If You Think You’re Smarter Than Your Boss, Read This Carefully
This one habit will change your relationship with your manager forever.


In many organizations, it is not uncommon for employees to report to managers whom they privately consider less capable than themselves. The manager may be less technically skilled, less analytically sharp, or even less qualified on paper.
While this situation can be frustrating, it becomes dangerous when employees make one critical mistake: they allow their perceived intellectual superiority to show.
This mistake quietly damages careers.
The Subtle Behaviors That Create Damage
When professionals believe they are smarter than their manager, that belief often leaks out in subtle but visible ways:
Immediate public corrections
Dismissive facial expressions
Eye rolls
Overly complex language meant to signal expertise
Interrupting to “clarify” what the manager said
Body language that communicates impatience
From the employee’s perspective, this may feel like confidence or accuracy.
From the manager’s perspective, however, it feels very different.
It feels like disrespect.
It feels like exposure.
It feels like a threat.
The Psychology Behind the Reaction
Human beings have a powerful psychological need to feel competent. Our sense of intelligence and capability is deeply tied to identity, status, and security. Historically, competence was associated with survival and leadership within social groups.
When someone signals—even subtly—that we are less intelligent or less competent, it triggers insecurity. This reaction is emotional, not logical.
A manager who feels intellectually embarrassed, especially in front of others, will instinctively protect their authority.
Once you are perceived as a threat to their competence, your career trajectory changes.
How Threat Responses Show Up at Work
Managers rarely articulate their insecurity openly. Instead, their response is indirect:
You are excluded from key meetings.
Your contributions are not highlighted to senior leadership.
You receive fewer visible opportunities.
Strategic projects go to others.
Your promotion slows down without clear explanation.
At this point, the person you believed was “less smart” has become the primary gatekeeper of your growth.
Not because they are more capable.
But because they control influence and visibility.

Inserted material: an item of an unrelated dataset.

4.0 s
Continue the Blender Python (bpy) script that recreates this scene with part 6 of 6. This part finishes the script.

Intelligence Is Not Enough
Technical intelligence alone does not guarantee professional success. Emotional intelligence—particularly upward emotional intelligence—is critical.

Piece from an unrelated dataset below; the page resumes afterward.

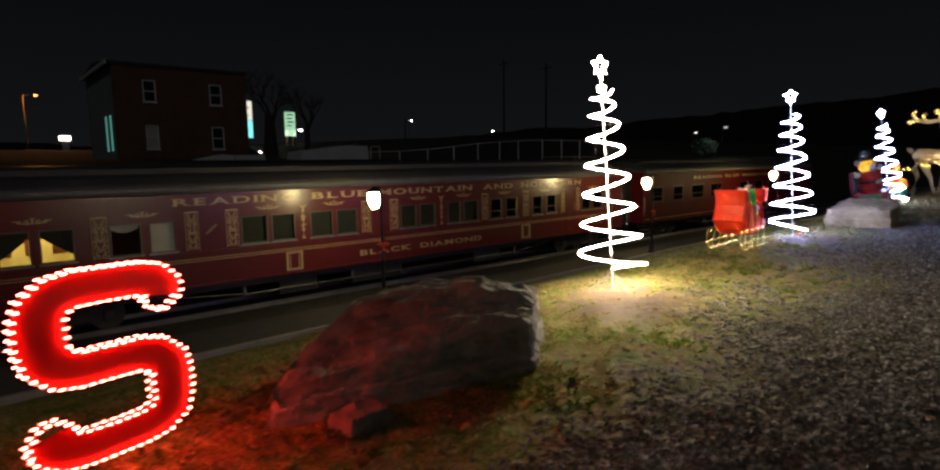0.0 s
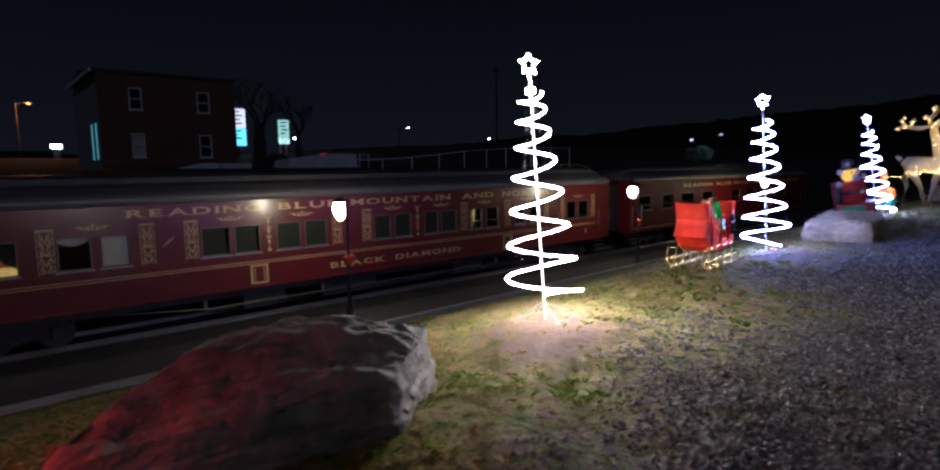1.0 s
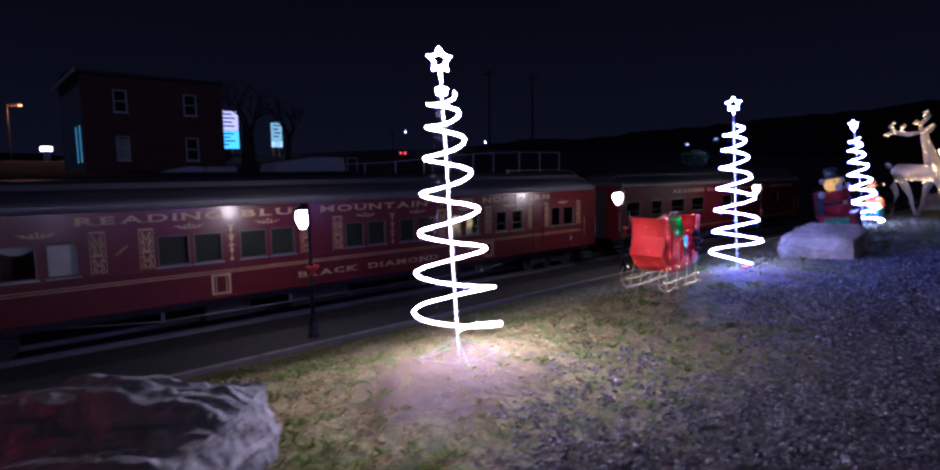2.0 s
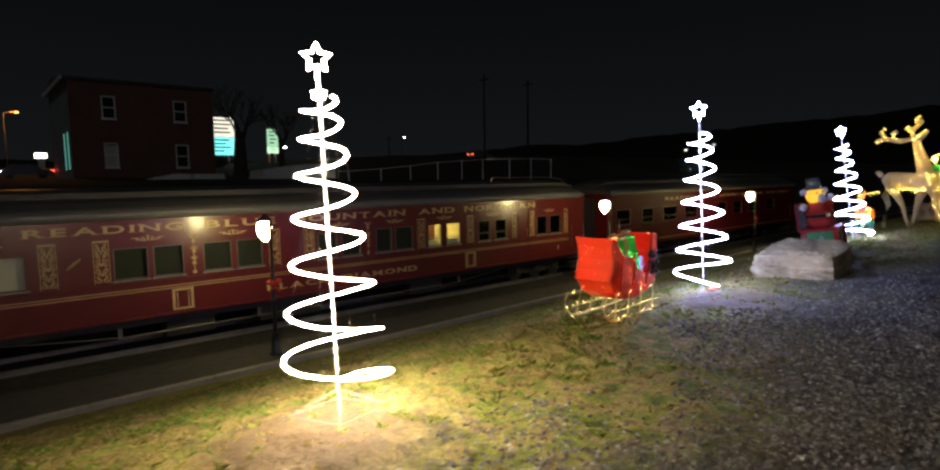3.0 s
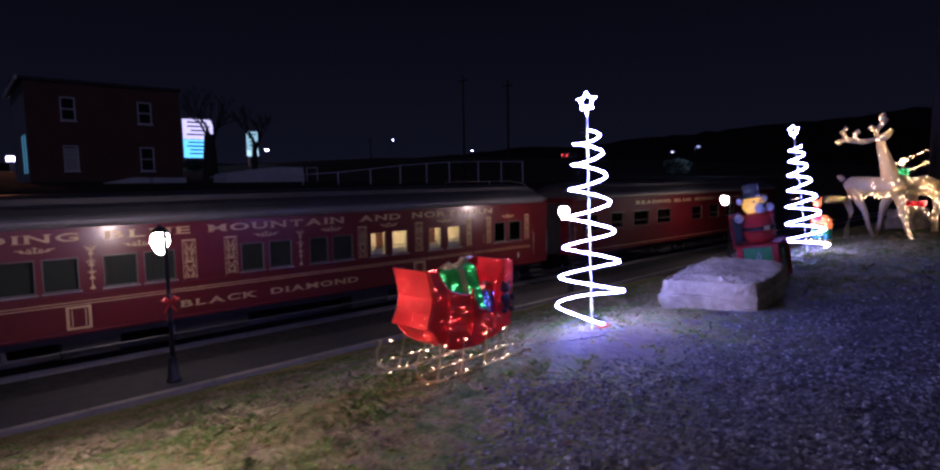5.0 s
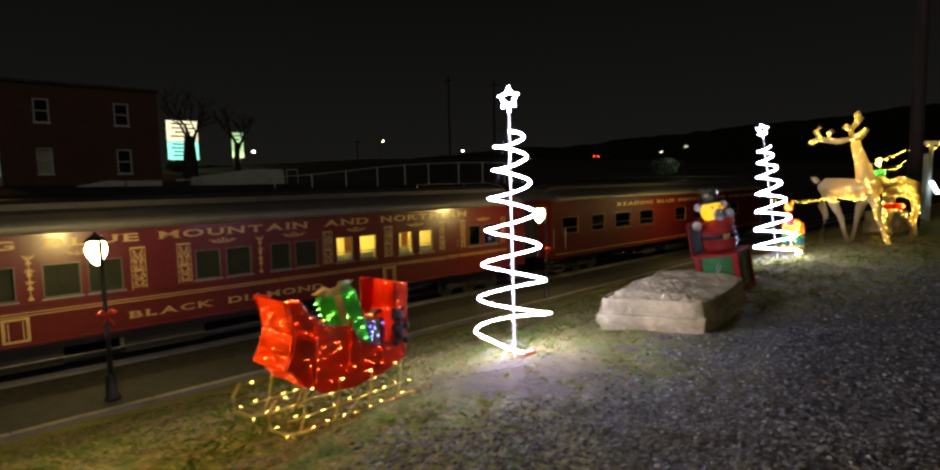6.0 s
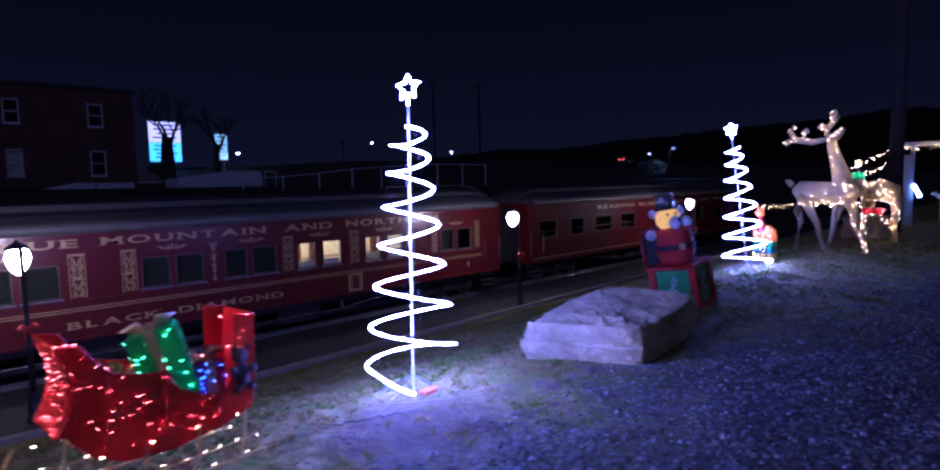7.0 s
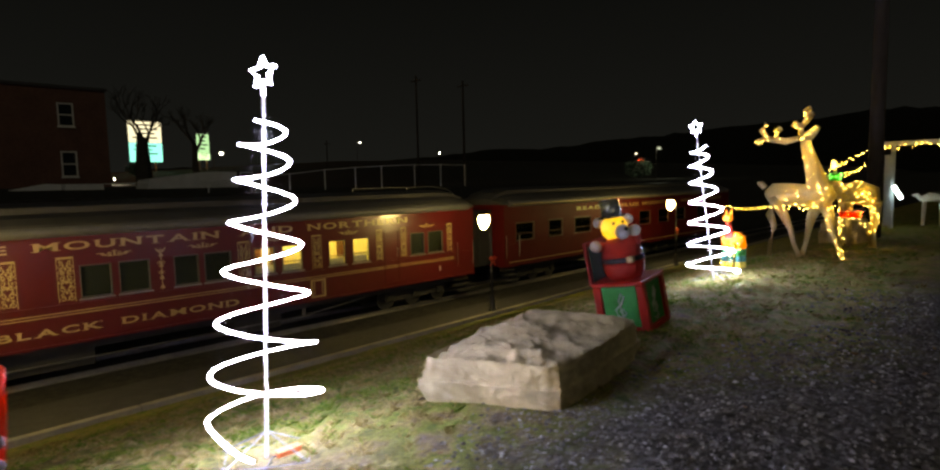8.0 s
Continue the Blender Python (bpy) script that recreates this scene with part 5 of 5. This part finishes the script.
def car(label, y0, facing):
    """A small saloon car that stands along y; facing +1: nose towards +y."""
    c = thing("car", (-74, y0, 2.32), label, "car", "passing cars")
    bm = bmesh.new()
    prism(bm, [(-2.2, .35), (2.2, .35), (2.25, .75), (1.3, .9), (.7, 1.42), (-1.1, 1.45), (-1.8, .98), (-2.2, .9)], -.85, .85, "x")
    part("body", bm, M_carp, c)
    for y in (-1.35, 1.35):
        for x in (-.8, .62):
            bm = bmesh.new()
            prism(bm, [(y + .32 * math.cos(i * math.pi / 8), .32 + .32 * math.sin(i * math.pi / 8)) for i in range(16)], x, x + .22, "x")
            part("wheel", bm, M_under, c)
    for x in (-.62, .62):
        bm = bmesh.new()
        ball(bm, (x, 2.22 * facing, .66), .15, 8, 6)
        part("headlight", bm, G_head, c, "glowing white headlight")
        bm = bmesh.new()
        ball(bm, (x, -2.20 * facing, .75), .11, 8, 6)
        part("tail_light", bm, G_tail, c, "glowing red tail light")
    return c


M_carp = mat("dark_car_paint", (.05, .05, .06), .3, scale=3, var=.2, coat=.6)
G_head = glow("headlight_glow", (.85, .93, 1), 25)
G_tail = glow("tail_light_glow", (1, .06, .04), 2.5)
car_a = car("dark car with white headlights driving along the street", 26, 1)
car_b = car("dark car with red tail lights driving along the street", 45, -1)


# ---- far woods and ridge ----
def ridge():
    rnd = random.Random(21)
    bm = bmesh.new()
    n = 160
    prev = None
    for i in range(n + 1):
        a = math.radians(-35 + 150 * i / n)      # from far left round to beyond the right
        d = 420
        x, y = 4 - d * math.cos(a), d * math.sin(a)
        k = i / n
        h = 14 + 22 * max(0, min(1, (k - .42) / .3)) + 5 * noise.noise((i * .11, 0, 5)) + 1.5 * noise.noise((i * .9, 0, 8))
        b, t = bm.verts.new((x, y, -10)), bm.verts.new((x, y, h))
        q, s = bm.verts.new((x - 90 * math.cos(a), y + 90 * math.sin(a), -10)), bm.verts.new((x - 60 * math.cos(a), y + 60 * math.sin(a), h * .9))
        if prev:
            bm.faces.new((prev[0], b, t, prev[1]))
            bm.faces.new((prev[1], t, s, prev[3]))
            bm.faces.new((prev[3], s, q, prev[2]))
        prev = (b, t, q, s)
    tagged(part("backdrop_ridge", bm, M_hill), "dark wooded ridge along the horizon", "hills", kind="structure")


ridge()

car_c = car("dark car with white headlights coming past the brick building", -95, 1)


def drive(t, x, y):
    return (t, pose(x, y, ground_z(x, y) + .02))


def motions():
    walk(car_a, [drive(t, -74, 28.0 + 15.35 * t) for t in (0.0, 0.5, 1.0, 1.5, 2.5, 4.0, 6.0, 8.0)])
    walk(car_b, [drive(t, -71, 44.8 - 12.1 * t) for t in (0.0, 0.5, 1.0, 1.5, 2.5, 4.0, 6.0, 8.0)])
    walk(car_c, [drive(t, -74, 24.7 - 15 * (8 - t)) for t in (0.0, 2.0, 4.0, 6.0, 8.0)])


motions()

This includes understanding:
Your manager’s need to feel competent
Their sensitivity to public correction
Their desire for authority and recognition
The emotional impact of your tone and behavior
Professional success depends not only on being right, but on being relationally intelligent.
A Smarter Career Strategy
If you want long-term growth, avoid demonstrating superiority. Instead:
Offer corrections privately rather than publicly.
Use collaborative language (“Perhaps we could also consider…”)
Support your manager’s ideas in front of others.
Avoid gestures or expressions that signal impatience.
Allow your manager to maintain authority in group settings.
This is not about suppressing your intelligence. It is about managing relationships wisely.
Strategic humility is often more powerful than visible brilliance.
The Real Test of Intelligence
If you believe you are smarter than your manager, the real question is not whether that belief is true. The real question is this:
Are you emotionally intelligent enough to navigate that situation without damaging your own progress?
Because in professional environments, the smartest person in the room does not always rise the fastest.
The person who understands people does.